The indictment characterizes Blankenship as a hands-on CEO who micromanaged daily operations at his mines, including UBB, and who intimidated mine managers into ignoring safety by focusing exclusively on production to maximize profits.
“Specifically, he chose to maximize profits by depriving UBB of the miners and non-coal-production time that it needed to comply with mandatory federal mine safety standards, concluding that it was less expensive to routinely pay fines for violating such standards than to allocate the necessary funds to following them,” the indictment alleges.

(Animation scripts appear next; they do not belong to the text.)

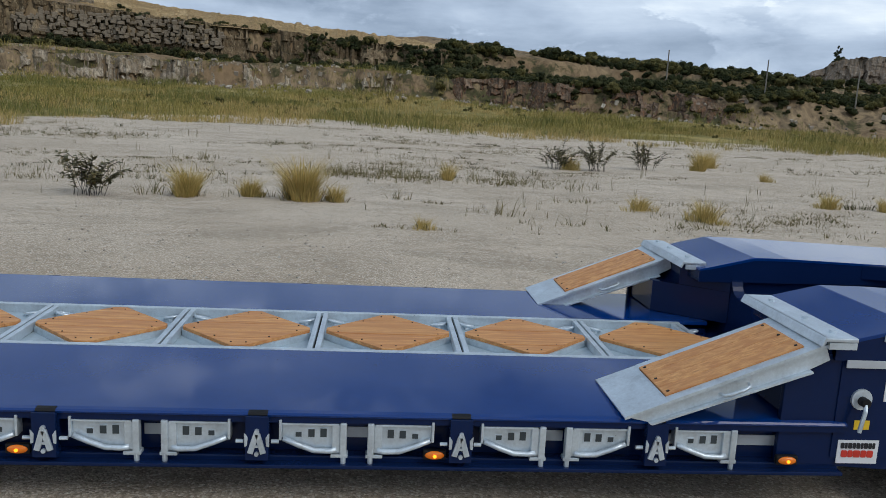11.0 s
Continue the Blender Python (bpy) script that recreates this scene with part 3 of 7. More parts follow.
class Scrub:
    """Many bushes in one mesh: uneven lobes inside a coat of small leaves."""

    def __init__(self):
        self.v, self.f, self.n = [], [], 0

    def lobe(self, c, rx, rz):
        size = (lump.uniform(0.72, 1.22, (len(BALL_V), 1)))
        pts = BALL_V * size * np.array((rx, rx, rz)) + np.array(c)
        self.f += [(a + self.n, b + self.n, d + self.n) for a, b, d in BALL_F]
        self.v += [tuple(p) for p in pts]
        self.n += len(pts)

    def bush(self, q, x, y, z, w, h, leaf, lobes=4, coat=70):
        for _ in range(lobes):
            a, d = q.uniform(0, 6.283), w * 0.62 * math.sqrt(q.random())
            lr, top = w * q.uniform(0.22, 0.42), h * q.uniform(0.22, 0.7)
            c = (x + math.cos(a) * d, y + math.sin(a) * d, z + top)
            self.lobe(c, lr, max(0.22 * h, lr * 0.75))
            lv, lf = [], []
            for _ in range(coat // lobes):
                u = Vector((q.gauss(0, 1), q.gauss(0, 1), q.gauss(0.25, 1))).normalized()
                p = Vector(c) + Vector((u.x * lr, u.y * lr, u.z * lr * 0.8)) * q.uniform(0.9, 1.55)
                s = leaf * q.uniform(0.6, 1.5)
                e = u.cross(Vector((q.gauss(0, 1), q.gauss(0, 1), q.gauss(0, 1)))).normalized()
                g = (e.cross(u) + u * q.gauss(0, 0.5)).normalized()
                i = len(lv) + self.n
                lv += [tuple(p - e * s), tuple(p + g * s * 0.5), tuple(p + e * s), tuple(p - g * s * 0.5)]
                lf.append((i, i + 1, i + 2, i + 3))
            self.v += lv
            self.f += lf
            self.n += len(lv)


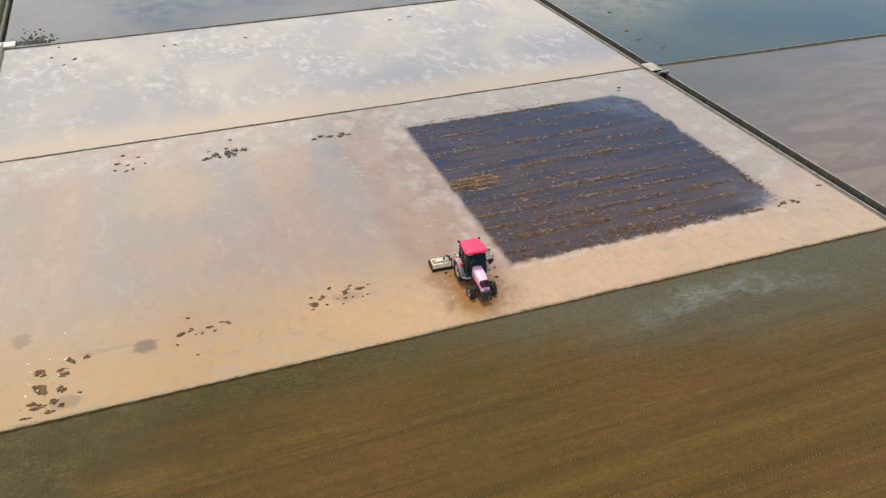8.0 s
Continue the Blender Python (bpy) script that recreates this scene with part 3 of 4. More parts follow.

Blankenship’s lawyer said Blankenship denies any wrongdoing and would fight the charges. He also alleged the government targeted Blankenship because of his “outspoken criticism of powerful bureaucrats.”
Since his retirement, Blankenship has set up a website and produced a film in which he alleged the UBB accident was caused by a sudden, unforeseen influx of natural gas into the mine. He also openly criticized MSHA for its enforcement practices and suggested those practices contributed to ventilation problems at UBB.
Three other Massey officials have been convicted in the ongoing investigation into the blast. David Hughart, a former president of another Massey coal subsidiary, pleaded guilty to federal conspiracy charges and received a 3½ year prison sentence. He testified that Blankenship ordered advance warnings of impending inspections be transmitted underground to give workers time to correct safety violations.
Former UBB superintendent Gary May was sentenced to 21 months in prison on charges he defrauded the government through his actions at the mine, including disabling a methane gas monitor and falsifying records. Former Massey security chief Hughie Elbert Stover received a three-year sentence for lying to investigators and ordering a subordinate to destroy documents.